◆ Data provided:
● ● ● ● ●
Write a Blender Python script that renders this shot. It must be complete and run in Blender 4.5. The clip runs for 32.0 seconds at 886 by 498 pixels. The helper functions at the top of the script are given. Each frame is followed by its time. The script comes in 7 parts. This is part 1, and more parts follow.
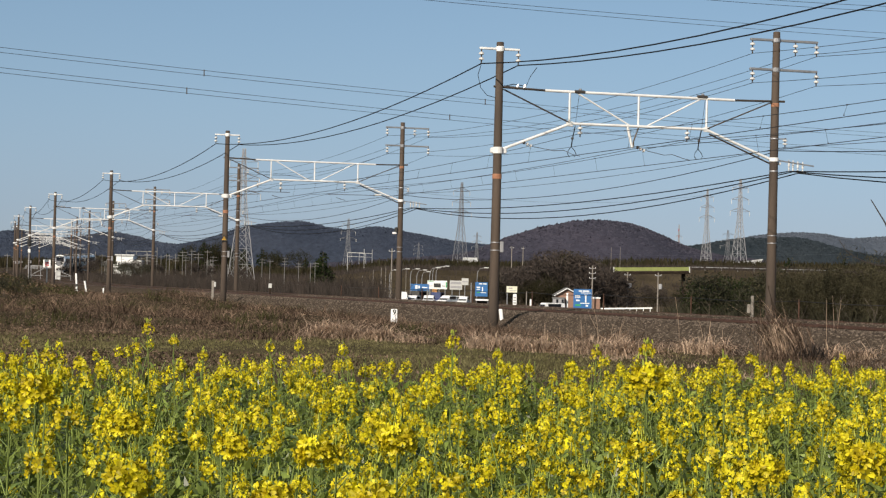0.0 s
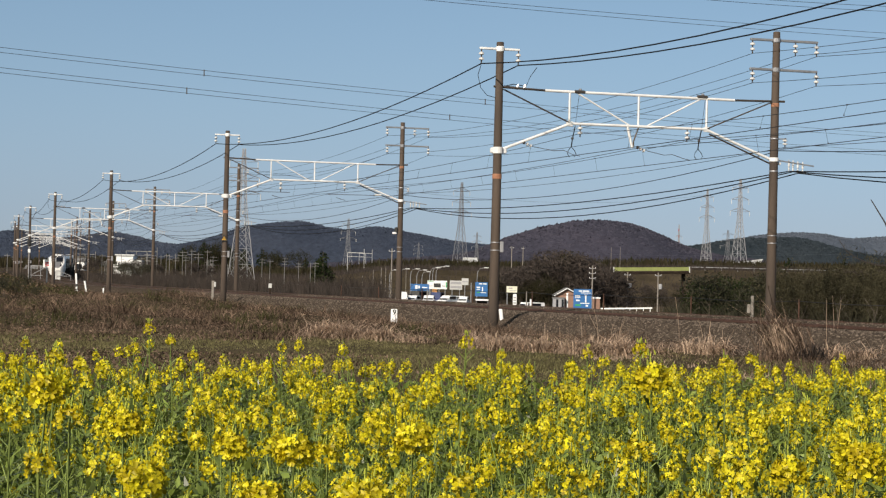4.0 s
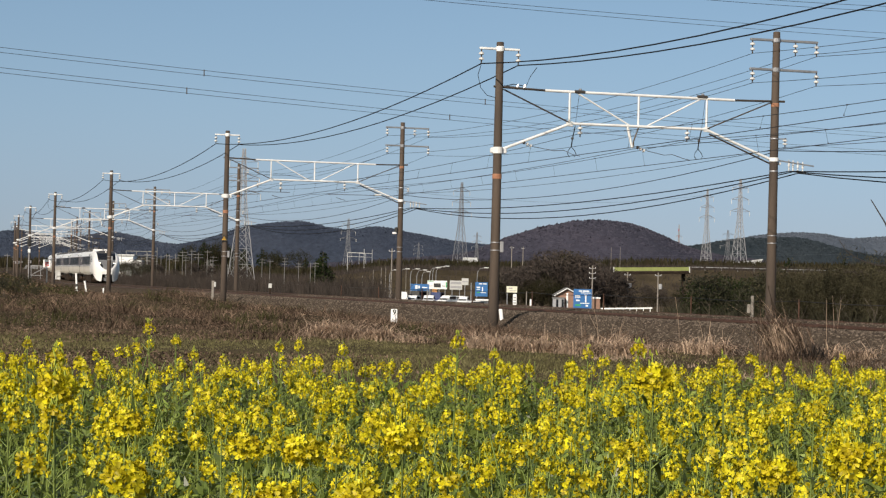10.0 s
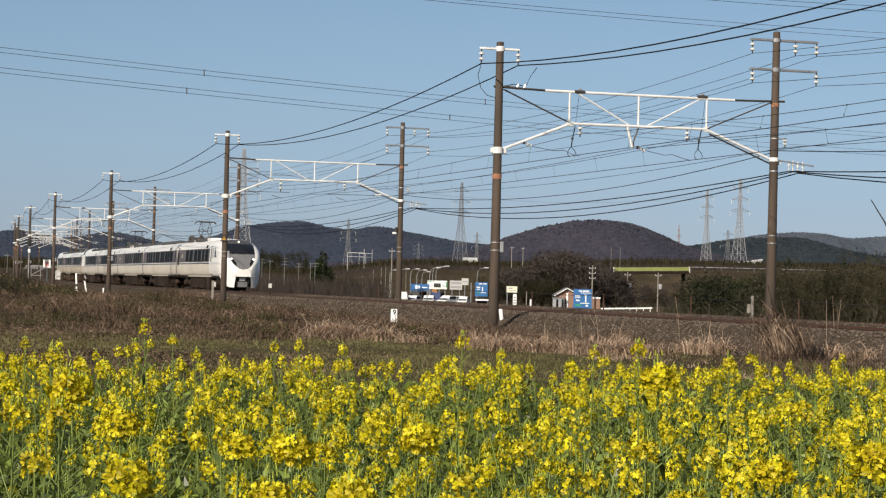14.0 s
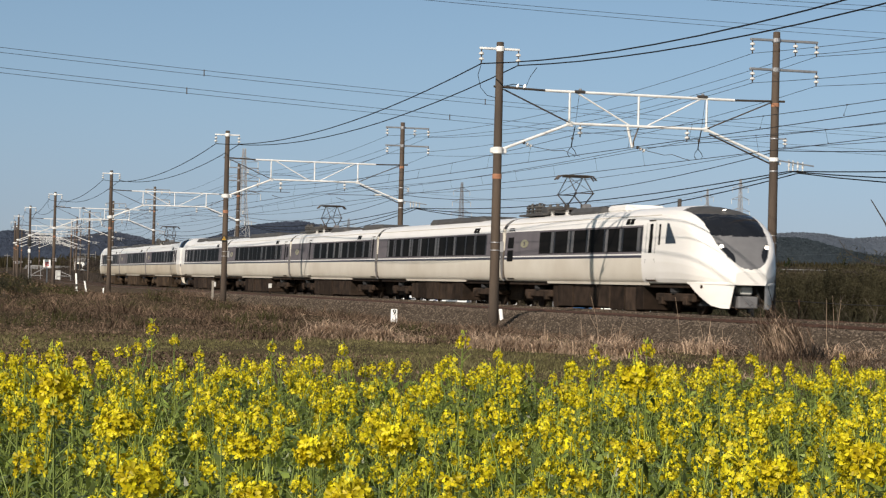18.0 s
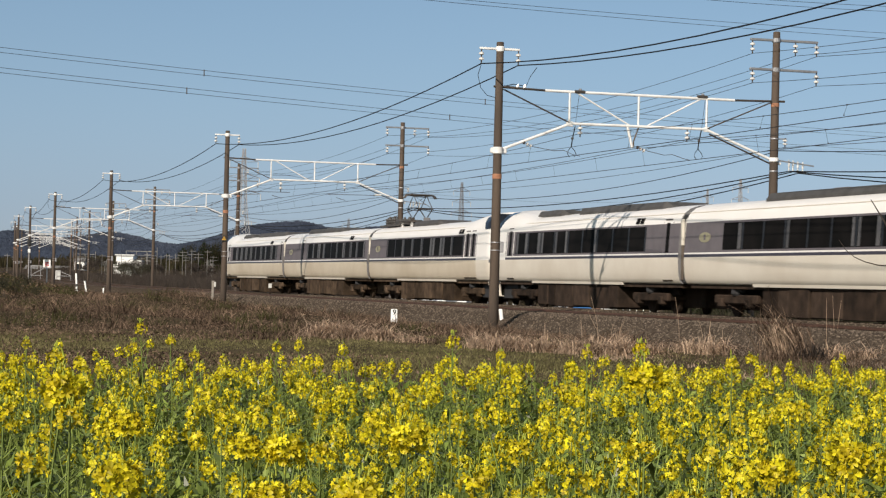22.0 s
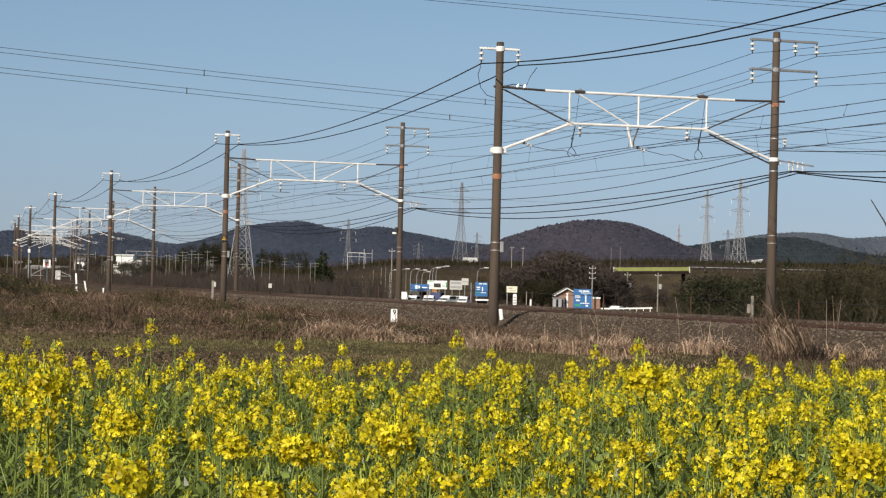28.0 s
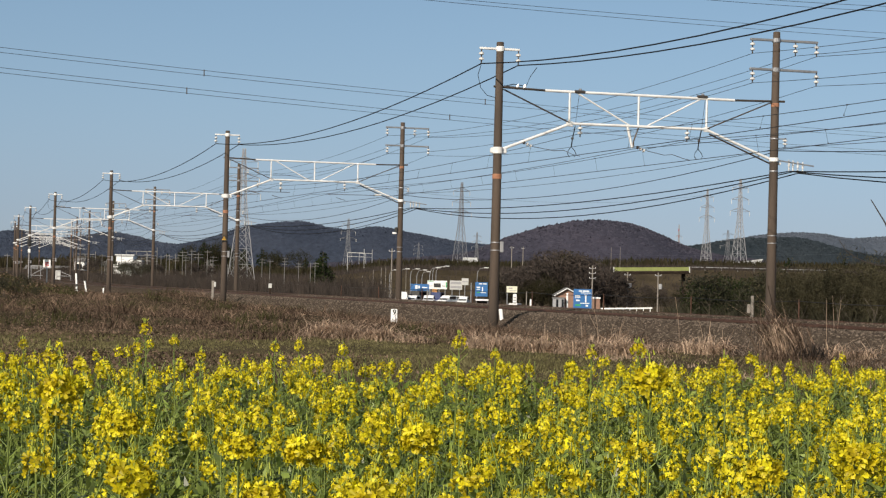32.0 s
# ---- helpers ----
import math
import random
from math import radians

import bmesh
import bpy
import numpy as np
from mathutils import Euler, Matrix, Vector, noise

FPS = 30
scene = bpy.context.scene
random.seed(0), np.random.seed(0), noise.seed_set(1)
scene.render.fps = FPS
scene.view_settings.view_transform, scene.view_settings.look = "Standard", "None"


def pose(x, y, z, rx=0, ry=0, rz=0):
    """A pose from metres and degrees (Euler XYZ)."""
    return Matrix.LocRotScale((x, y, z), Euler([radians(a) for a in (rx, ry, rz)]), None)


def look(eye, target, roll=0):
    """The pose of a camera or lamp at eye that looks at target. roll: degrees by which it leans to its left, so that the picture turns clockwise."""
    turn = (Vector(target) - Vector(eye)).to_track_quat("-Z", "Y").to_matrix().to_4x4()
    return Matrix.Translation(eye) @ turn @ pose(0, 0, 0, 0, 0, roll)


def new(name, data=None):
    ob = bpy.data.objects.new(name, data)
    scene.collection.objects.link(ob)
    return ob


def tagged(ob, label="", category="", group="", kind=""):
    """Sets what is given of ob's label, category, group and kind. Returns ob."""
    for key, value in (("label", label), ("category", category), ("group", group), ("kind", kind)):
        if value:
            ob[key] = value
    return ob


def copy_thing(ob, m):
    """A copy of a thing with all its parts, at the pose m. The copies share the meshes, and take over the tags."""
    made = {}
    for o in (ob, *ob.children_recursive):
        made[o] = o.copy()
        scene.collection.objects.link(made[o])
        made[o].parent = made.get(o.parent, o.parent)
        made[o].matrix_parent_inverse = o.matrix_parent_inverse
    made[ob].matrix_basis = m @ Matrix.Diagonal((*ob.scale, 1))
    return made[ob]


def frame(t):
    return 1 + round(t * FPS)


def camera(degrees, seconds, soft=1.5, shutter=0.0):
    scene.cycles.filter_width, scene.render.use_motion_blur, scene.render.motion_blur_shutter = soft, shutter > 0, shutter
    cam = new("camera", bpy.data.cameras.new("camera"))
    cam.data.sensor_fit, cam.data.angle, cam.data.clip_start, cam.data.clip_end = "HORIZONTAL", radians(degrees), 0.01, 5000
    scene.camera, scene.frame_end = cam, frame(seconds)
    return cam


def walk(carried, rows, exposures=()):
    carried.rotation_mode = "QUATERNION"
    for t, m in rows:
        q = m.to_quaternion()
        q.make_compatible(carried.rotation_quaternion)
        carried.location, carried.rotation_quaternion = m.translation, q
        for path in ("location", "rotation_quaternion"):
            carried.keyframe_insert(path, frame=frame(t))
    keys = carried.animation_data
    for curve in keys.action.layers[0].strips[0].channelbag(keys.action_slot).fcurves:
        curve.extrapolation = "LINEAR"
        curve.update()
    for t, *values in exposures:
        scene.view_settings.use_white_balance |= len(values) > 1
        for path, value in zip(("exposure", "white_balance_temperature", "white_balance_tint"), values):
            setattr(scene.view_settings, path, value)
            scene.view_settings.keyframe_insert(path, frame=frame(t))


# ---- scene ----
● ● ● ● ●
◆ What the exercise asks: Using the material above, reproduce exactly the line that contains "scene.view_settings.use_white_balance |= len(values)" and all lines after it through the last one, and only those.

◆ Response below:
        scene.view_settings.use_white_balance |= len(values) > 1
        for path, value in zip(("exposure", "white_balance_temperature", "white_balance_tint"), values):
            setattr(scene.view_settings, path, value)
            scene.view_settings.keyframe_insert(path, frame=frame(t))


# ---- scene ----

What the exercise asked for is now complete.